At the center sits a suited figure—faceless but composed—surrounded by the sterile geometry of an office desk. His posture is fixed, professional, and utterly hollow. The surface before him is strewn with blank sheets of paper and sharpened pencils, a cruel irony for a man whose head has exploded into a fractal of multicolored static. His mind has left the room, shattered into iridescent fragments of thought, swirling above him like pixelated noise bleeding into Pollock’s ghostly inkstorm. 

To his sides, two smaller versions of himself sit like ghost employees, their heads also burst into kaleidoscopic fragments—echoes of a singular consciousness replicated and dispersed across multiple muted vessels. This fractured trinity does not speak. They are presence without expression, bureaucratic placeholders of intellect divorced from intuition. 

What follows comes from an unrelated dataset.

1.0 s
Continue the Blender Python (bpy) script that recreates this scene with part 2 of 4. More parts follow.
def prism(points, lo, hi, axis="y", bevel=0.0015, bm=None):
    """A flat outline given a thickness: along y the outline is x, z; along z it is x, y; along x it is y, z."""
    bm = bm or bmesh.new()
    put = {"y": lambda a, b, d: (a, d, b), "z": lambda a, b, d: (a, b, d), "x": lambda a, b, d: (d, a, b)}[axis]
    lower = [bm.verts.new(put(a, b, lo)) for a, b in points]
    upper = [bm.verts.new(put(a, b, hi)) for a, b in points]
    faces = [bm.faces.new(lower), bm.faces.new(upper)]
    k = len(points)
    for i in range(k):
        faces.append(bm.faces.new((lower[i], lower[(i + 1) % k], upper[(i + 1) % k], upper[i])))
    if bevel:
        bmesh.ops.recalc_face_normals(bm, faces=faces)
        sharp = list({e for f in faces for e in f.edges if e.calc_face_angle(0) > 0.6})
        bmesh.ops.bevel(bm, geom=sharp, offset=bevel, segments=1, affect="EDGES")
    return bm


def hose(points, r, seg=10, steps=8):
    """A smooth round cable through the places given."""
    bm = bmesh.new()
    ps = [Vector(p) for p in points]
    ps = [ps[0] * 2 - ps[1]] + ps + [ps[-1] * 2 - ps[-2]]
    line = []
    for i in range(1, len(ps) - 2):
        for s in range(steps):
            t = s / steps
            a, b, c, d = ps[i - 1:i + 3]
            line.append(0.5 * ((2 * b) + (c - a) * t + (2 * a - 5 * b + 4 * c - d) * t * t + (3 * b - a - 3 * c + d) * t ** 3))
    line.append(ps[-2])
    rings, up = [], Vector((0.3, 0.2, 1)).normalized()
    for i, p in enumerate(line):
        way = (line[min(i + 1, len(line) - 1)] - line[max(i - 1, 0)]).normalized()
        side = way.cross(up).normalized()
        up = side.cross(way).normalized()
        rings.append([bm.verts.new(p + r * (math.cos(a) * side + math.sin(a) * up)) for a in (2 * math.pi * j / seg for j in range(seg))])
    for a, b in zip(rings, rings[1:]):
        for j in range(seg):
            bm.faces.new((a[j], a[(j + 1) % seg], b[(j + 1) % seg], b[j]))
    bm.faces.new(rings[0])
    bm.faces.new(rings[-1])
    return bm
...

Above them looms the true chamber of echoes: a spectral frieze of anguished faces emerges from the smoke and ink, each contorted in different emotional registers—one whispering, one solemn, one yawning in despair, and another wailing with unbearable silence. These are not merely expressions; they are states of being. They represent the internal litany that drones behind our calm exteriors: the unsaid, the unacknowledged, the never-to-be-said. 

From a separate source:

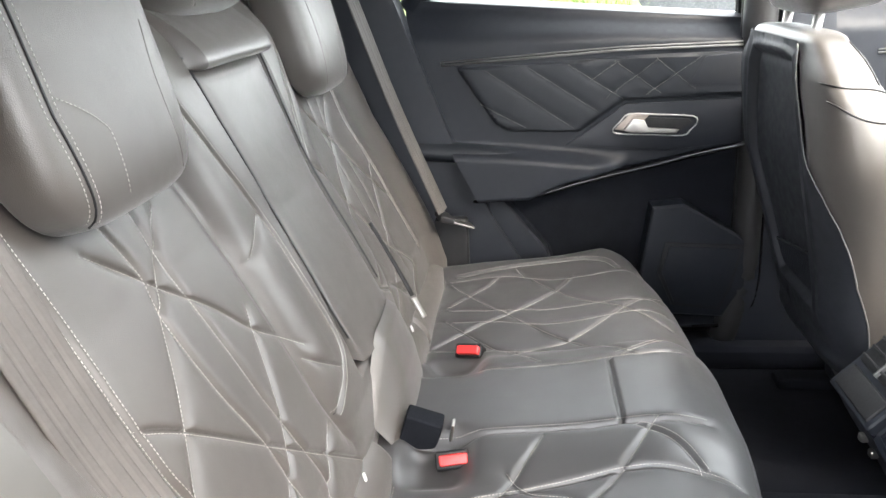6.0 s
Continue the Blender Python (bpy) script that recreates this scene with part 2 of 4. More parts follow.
OUT = [(.143, .758), (.119, .809), (.097, .867), (.076, .947), (.058, 1.035), (.038, 1.105), (.029, 1.166), (.028, 1.208), (.03, 1.23), (.064, 1.298), (.153, 1.425),
       (.271, 1.532), (.456, 1.576), (.835, 1.578), (.9, 1.455), (.906, 1.214), (.918, .952), (.93, .689), (.918, .438), (.811, .399), (.456, .435), (.231, .56)]


def offset(pts, dx):
    c = (0.5, 1.0)
    out = []
    for x, z in pts:
        d = math.hypot(x - c[0], z - c[1])
        out.append((x + dx * (x - c[0]) / d, z + dx * (z - c[1]) / d))
    return out


body = thing("car_body", "brown metallic car body with an open rear doorway", "car body", kind="structure")


def side_shell(mirror, doorway):
    def put(P):
        P = P.copy()
        if mirror:
            P[..., 1] = 2 * MID + .07 - P[..., 1]
        return P
    r_in, r_seal, r_out = rail(INNER, .84), rail(SEAL, .745), rail(OUT, .69)
    tuck, cup = rail(offset(INNER, -.002), .857), rail(offset(IN, .022), .767)
    ridge = [rail(offset(OUT, a), b) for a, b in ((.006, .681), (.014, .671), (.026, .665), (.040, .664), (.048, .667), (.052, .673), (.056, .667), (.062, .655))]
    wide = rail(offset(OUT, .085), .647)
    for r_ in ridge + [wide]:
        r_[:, 0] = np.minimum(r_[:, 0], .925)
    # outer skin, spread to a rectangle
    far = []
    for x, y, z in wide:
        dx, dz = x - .5, z - 1.0
        k = min((1.45 if dx < 0 else .425) / max(abs(dx), 1e-6), .70 / max(abs(dz), 1e-6))
        far.append((.5 + dx * k, .630 if z < 1.2 else .715, 1.0 + dz * k))
    far = np.array(far)
    g = lambda a, b, n: [a + (b - a) * t for t in np.linspace(0, 1, n)]
    trim = put(np.array([tuck] + g(r_in, cup, 5)))
    wave = ((0, 0), (.05, -.004), (.20, -.008), (.34, -.006), (.40, -.001), (.46, -.005), (.62, -.010), (.78, -.009), (.92, -.004), (1, 0))      # soft ridges
    bead = [r_in + (cup - r_in) * t + np.array([0, dy, 0]) for t, dy in wave]
    loop = put(np.array([tuck] + bead))
    rear = np.concatenate([loop[:, 365:], loop[:, :210]], 1)
    grid_part("rear_trim", rear, GREIGE, body, "grey-beige door-frame trim", flip=mirror)
    grid_part("front_trim", trim[:, 209:366], TRIM_GREY, body, "dark door-frame trim", flip=mirror)
    shut = put(np.array([cup + np.array([0, .002, 0])] + g(r_seal, r_out, 6)))
    grid_part("shut_face", np.concatenate([shut[:, 300:], shut[:, :228]], 1), PAINT, body, "brown painted door shut", flip=mirror)
    grid_part("pillar_face", shut[:, 227:301], TRIM_GREY, body, "dark trimmed pillar face", flip=mirror)
    grid_part("outer_panel", put(np.array([r_out] + ridge + [wide] + g(wide, far, 8)[1:])), PAINT, body, "brown metallic quarter panel", close_v=True, flip=mirror)
    bar("door_seal", put((cup + r_seal) / 2), .0065, RUBBER, body, "black rubber door seal", closed=True)
    bar("inner_seal", put(rail(offset(IN, .02), .770)), .003, RUBBER, body, "thin black rubber lip", closed=True)


side_shell(False, True)
side_shell(True, False)

# floor, roof, rear end and bulkhead
part("floor_pan", block((2.0, 1.42, .06), (1.0, MID, .385), .01), CARPET, body, "black carpeted floor")
tunnel = smooth_line([(-.13, .41), (-.11, .47), (-.07, .50), (.07, .50), (.11, .47), (.13, .41)], 4)
xs = np.linspace(.45, 1.7, 6)
grid_part("tunnel", np.array([[(x, MID + a, b) for a, b in tunnel] for x in xs]), CARPET, body)
xs, vs = np.linspace(-.55, 0.80, 24), np.linspace(-.70, .70, 20)
roof = lambda dz: np.array([[(x, MID + v, 1.60 + dz - .07 * (v / .7) ** 4 - .06 * ((x - .4) / .95) ** 4) for v in vs] for x in xs])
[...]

Pollock’s signature marks bleed and spread across this zone like the transcription of an emotional language too primal for words. Black lines, broken arcs, and fading stains run across the top of the canvas like scarred memories etched into the ceiling of a mind that cannot forget. His gestural chaos becomes the ceiling’s wallpaper—dense, unreadable, inescapable. The echoes are written in this ink—not as poetry, but as consequence. 

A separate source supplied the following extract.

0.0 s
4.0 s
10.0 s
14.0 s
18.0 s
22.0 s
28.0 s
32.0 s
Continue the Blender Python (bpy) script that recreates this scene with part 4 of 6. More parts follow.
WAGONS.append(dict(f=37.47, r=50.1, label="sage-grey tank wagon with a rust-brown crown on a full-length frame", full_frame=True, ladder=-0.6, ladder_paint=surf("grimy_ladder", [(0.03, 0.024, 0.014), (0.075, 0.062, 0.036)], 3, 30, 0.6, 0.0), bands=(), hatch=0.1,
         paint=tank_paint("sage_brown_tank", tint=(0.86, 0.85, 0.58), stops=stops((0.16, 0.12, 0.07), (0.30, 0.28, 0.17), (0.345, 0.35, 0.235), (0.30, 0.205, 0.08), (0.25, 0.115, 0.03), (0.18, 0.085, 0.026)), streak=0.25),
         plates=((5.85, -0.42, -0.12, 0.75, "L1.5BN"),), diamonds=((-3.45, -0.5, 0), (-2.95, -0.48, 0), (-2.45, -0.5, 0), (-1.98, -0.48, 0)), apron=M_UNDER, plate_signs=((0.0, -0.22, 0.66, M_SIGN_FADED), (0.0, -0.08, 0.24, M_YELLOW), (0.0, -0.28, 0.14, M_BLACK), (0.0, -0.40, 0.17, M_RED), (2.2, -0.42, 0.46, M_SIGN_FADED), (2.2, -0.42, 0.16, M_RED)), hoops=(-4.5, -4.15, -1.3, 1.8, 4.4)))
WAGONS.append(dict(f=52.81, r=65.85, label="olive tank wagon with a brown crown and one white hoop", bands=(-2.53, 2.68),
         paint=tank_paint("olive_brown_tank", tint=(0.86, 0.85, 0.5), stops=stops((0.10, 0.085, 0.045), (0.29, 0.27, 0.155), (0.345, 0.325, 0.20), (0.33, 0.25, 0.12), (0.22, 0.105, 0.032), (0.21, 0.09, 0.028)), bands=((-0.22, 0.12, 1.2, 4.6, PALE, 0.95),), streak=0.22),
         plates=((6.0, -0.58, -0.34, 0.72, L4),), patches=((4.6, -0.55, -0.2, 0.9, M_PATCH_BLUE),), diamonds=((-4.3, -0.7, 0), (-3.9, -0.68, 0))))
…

The color narrative in this piece is one of suppressed vibrance and relentless neutrality. The main palette is dominated by industrial greys, soulless blacks, and the sterile whites of artificial illumination—shades pulled from office partitions, printer ink, and endless cubicles. These greys are heavy, dusted with ash and resignation. Into this void explode the rare chromatic bursts of Pollock’s unseen storm—saturated reds, iridescent blues, deep citrines, and slivers of teal and violet. These colors are not free. They are imprisoned—contained within the burst heads of the figures, leaking only in controlled trauma. 

As an artist, my thoughts while constructing this visual dialogue were focused on the devastating quiet of corporate dissociation—the performance of identity required to survive within a system that asks for everything and offers no language for release. Pollock’s  Echo always felt like a scream trapped in repetition, a gesture so honest it became cryptic, looped endlessly through the subconscious until it faded into pattern. Here, that echo is literalized. 

Each face above the figure is a layer of self left unspoken. The headless man at the desk becomes every person who has ever nodded silently through collapse. The desk is the altar, the paper the relic, the inkless pen the ritual. And still, the echoes rise—silent, dark, unresolved. 

In  Veins of Porcelain: The Bureau of Shattered Echoes , I wanted to present a shrine to those internal voices that were never given room to breathe. Pollock’s abstraction is no longer just aesthetic here—it is language, it is shadow, it is residue. It is what happens when a soul learns how to function but forgets how to speak.